Set task: Everything in the listing except the pictures should be written out exactly.

Recorded information:
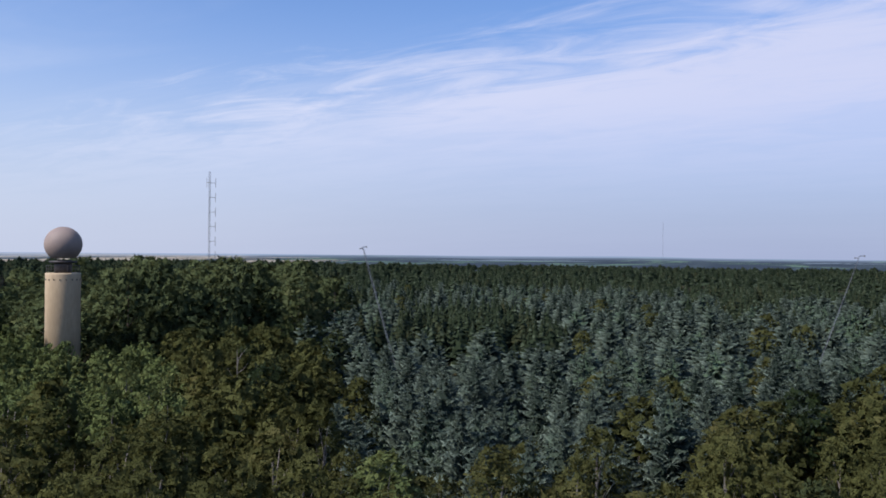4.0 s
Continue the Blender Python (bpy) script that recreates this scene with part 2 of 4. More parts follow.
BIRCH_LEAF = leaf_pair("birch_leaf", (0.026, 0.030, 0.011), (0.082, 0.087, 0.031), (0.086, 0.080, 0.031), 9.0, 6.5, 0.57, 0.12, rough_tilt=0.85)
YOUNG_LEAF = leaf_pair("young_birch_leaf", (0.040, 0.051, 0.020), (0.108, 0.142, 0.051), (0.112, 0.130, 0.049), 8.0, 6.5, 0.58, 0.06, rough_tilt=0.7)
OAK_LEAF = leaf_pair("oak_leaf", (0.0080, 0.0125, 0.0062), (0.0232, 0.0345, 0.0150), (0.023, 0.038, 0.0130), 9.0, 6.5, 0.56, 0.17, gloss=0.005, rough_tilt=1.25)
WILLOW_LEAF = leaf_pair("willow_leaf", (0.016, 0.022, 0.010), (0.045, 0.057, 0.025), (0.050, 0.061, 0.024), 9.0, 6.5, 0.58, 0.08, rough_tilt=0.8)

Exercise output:
4.0 s
Continue the Blender Python (bpy) script that recreates this scene with part 2 of 4. More parts follow.
BIRCH_LEAF = leaf_pair("birch_leaf", (0.026, 0.030, 0.011), (0.082, 0.087, 0.031), (0.086, 0.080, 0.031), 9.0, 6.5, 0.57, 0.12, rough_tilt=0.85)
YOUNG_LEAF = leaf_pair("young_birch_leaf", (0.040, 0.051, 0.020), (0.108, 0.142, 0.051), (0.112, 0.130, 0.049), 8.0, 6.5, 0.58, 0.06, rough_tilt=0.7)
OAK_LEAF = leaf_pair("oak_leaf", (0.0080, 0.0125, 0.0062), (0.0232, 0.0345, 0.0150), (0.023, 0.038, 0.0130), 9.0, 6.5, 0.56, 0.17, gloss=0.005, rough_tilt=1.25)
WILLOW_LEAF = leaf_pair("willow_leaf", (0.016, 0.022, 0.010), (0.045, 0.057, 0.025), (0.050, 0.061, 0.024), 9.0, 6.5, 0.58, 0.08, rough_tilt=0.8)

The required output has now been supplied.